The UFC's decision to strip Conor McGregor and award Jose Aldo the promotion's featherweight title ahead of UFC 206 was a polarizing one, alternately drawing scorn and celebration from fight fans on both sides of the aisle. But the move also put the featherweight division in an unquestionably awkward spot, as it is now reigned over by a champion who memorably got knocked out in 13 seconds just 11 months ago, and has since threatened to retire from the sport entirely.
But regardless of the public lashing Aldo has taken from certain sects of the mixed martial arts world, he remains one of the greatest and most decorated figures in featherweight history. And for UFC 206 headliner Anthony Pettis, who meets Max Holloway on Dec. 10 with an interim 145-pound strap on the line, "Scarface" is still a tremendous consolation prize to be able to add to one's legacy.
"For me, Jose Aldo is still Jose Aldo, man," Pettis said Tuesday on a UFC 206 conference call. "Everybody loses. Even the greatest lose sometimes. Even after 13 seconds, what he did with Conor McGregor, he still has the history that had. He's a dominant champ for a long time. It's not like all of a sudden he sucks because he got knocked out by Conor McGregor."
Yet while Pettis was complimentary of the now two-time UFC featherweight champion, that same sentiment was not shared by Holloway. The 24-year-old Hawaiian has been on somewhat of a crusade against Aldo for several months, stemming from Aldo's refusal to defend his previously held interim title while Holloway compiled a division-best nine-fight win streak over the likes of Ricardo Lamas, Cub Swanson, and Jeremy Stephens.
Now that Aldo is the champion once more, he has already indicated that he is open to defending his featherweight title sometime in early 2017 against the winner of Holloway-Pettis. However, Holloway isn't willing to buy into those words until he sees Aldo actually sign his name on the dotted line.
"That motherf*cker, he got diagnosed with that f*cking p*ssy-itis that he's been f*cking having lately. And whenever he wants the vaccine, he can come and get it. So we'll see what happens," Holloway said.

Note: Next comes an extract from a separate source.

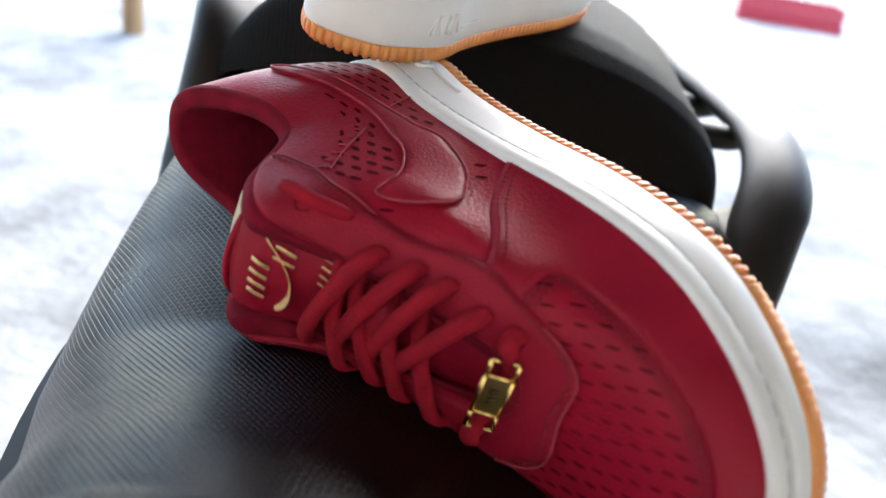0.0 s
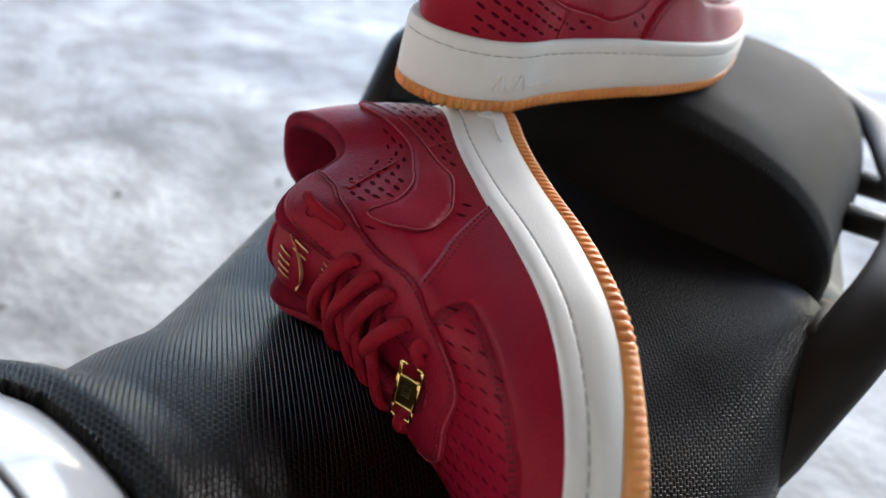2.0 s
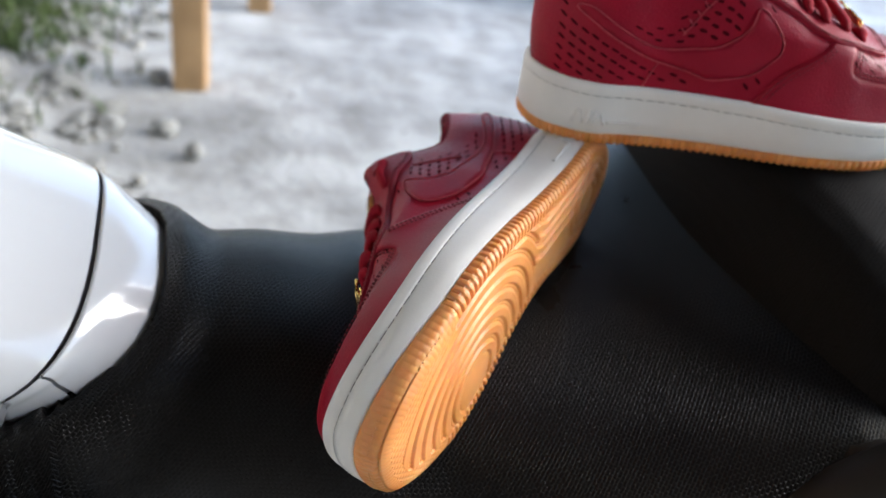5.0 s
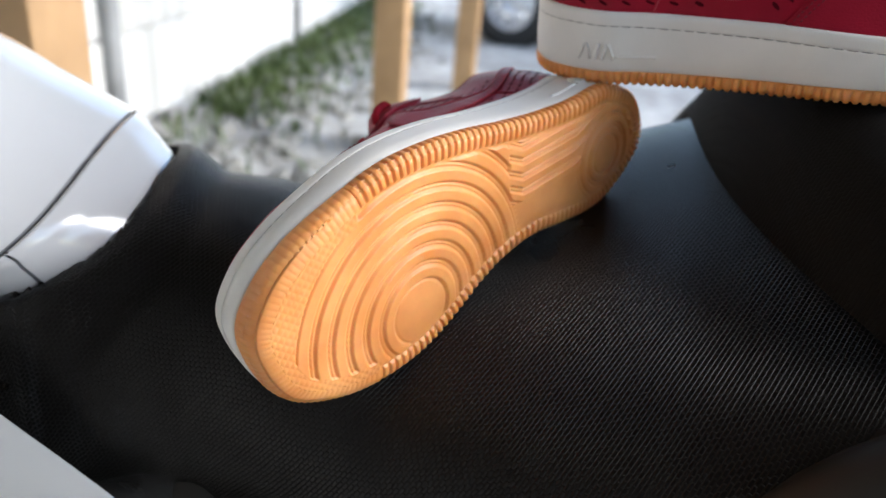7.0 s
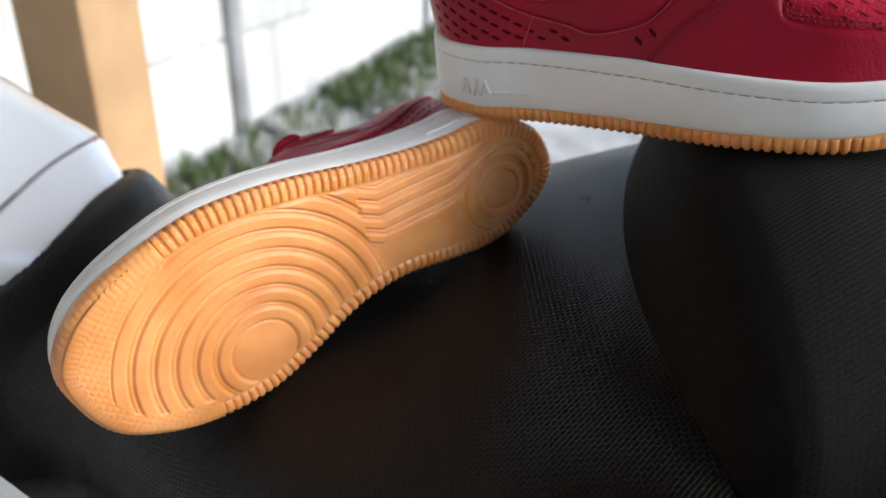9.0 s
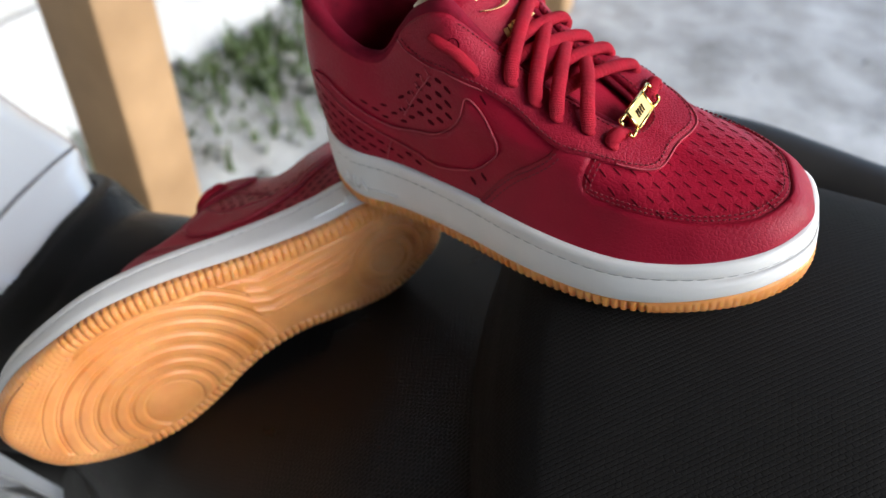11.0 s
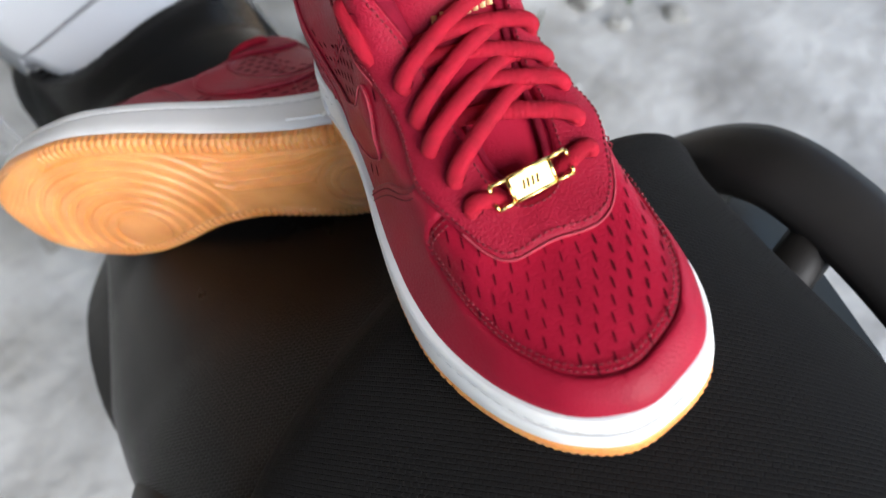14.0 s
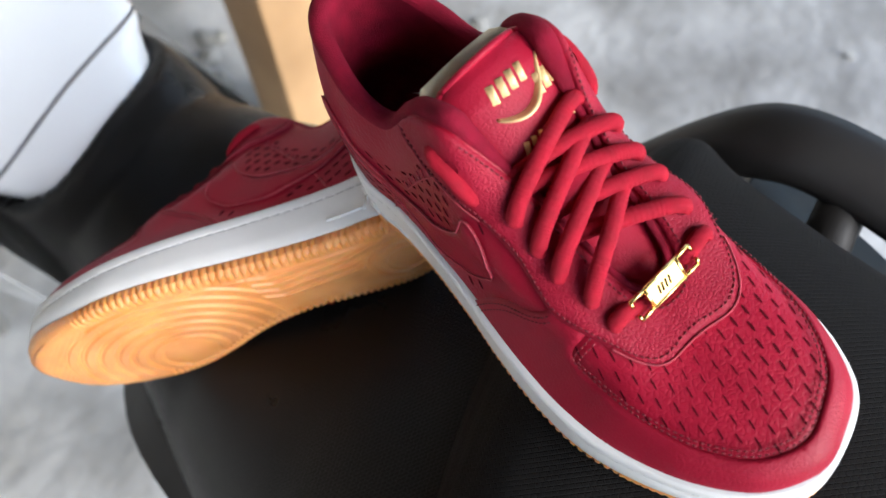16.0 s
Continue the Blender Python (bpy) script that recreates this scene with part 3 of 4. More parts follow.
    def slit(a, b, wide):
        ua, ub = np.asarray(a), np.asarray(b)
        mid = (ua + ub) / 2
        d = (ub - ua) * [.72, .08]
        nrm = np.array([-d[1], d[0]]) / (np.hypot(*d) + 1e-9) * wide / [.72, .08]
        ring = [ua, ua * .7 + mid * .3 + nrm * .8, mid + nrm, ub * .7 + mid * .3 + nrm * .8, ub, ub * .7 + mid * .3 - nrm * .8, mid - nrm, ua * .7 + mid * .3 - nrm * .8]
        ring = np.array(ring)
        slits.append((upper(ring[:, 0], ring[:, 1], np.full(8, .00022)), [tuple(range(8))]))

"I ain't friends with the guy. I don't follow him on social media or whatever. I don't talk to him, I don't retweet stuff he posts or have conversations with the guy. So who knows what's going through his mind? Only his coaches and only himself. But we'll see what happens. We'll see what happens after Dec. 10 and we'll find out. We're going to go out there, you guys are going to get a great fight, and after Dec. 10, we'll see what's up with that guy's mind."
If nothing else, the specter of McGregor certainly seems to be looming large over UFC 206 due to the UFC's decision-making. And while Holloway and Pettis both agree that it would be pointless to look past each other and speculate about McGregor's potential return to the division, they also are willing to leave the hand-wringing over Aldo's legacy and the legitimacy of the new featherweight belt up to those who ply their trades outside of an eight-sided cage.
"[Aldo] had a great career before Conor McGregor," Pettis said. "There's a reason why Conor let this happen. If Conor really wanted to fight at 145 pounds again, he would've done it and defended his title. So it's not up to Jose Aldo, it's not up to Conor McGregor, it's not up to me or Max who's the undisputed champ. We're just doing our job. We're going out there and fighting these fights and trying to prove that we're the best in the world. And if that guy (Aldo) is there and the opportunity is there, eventually all of us will take it."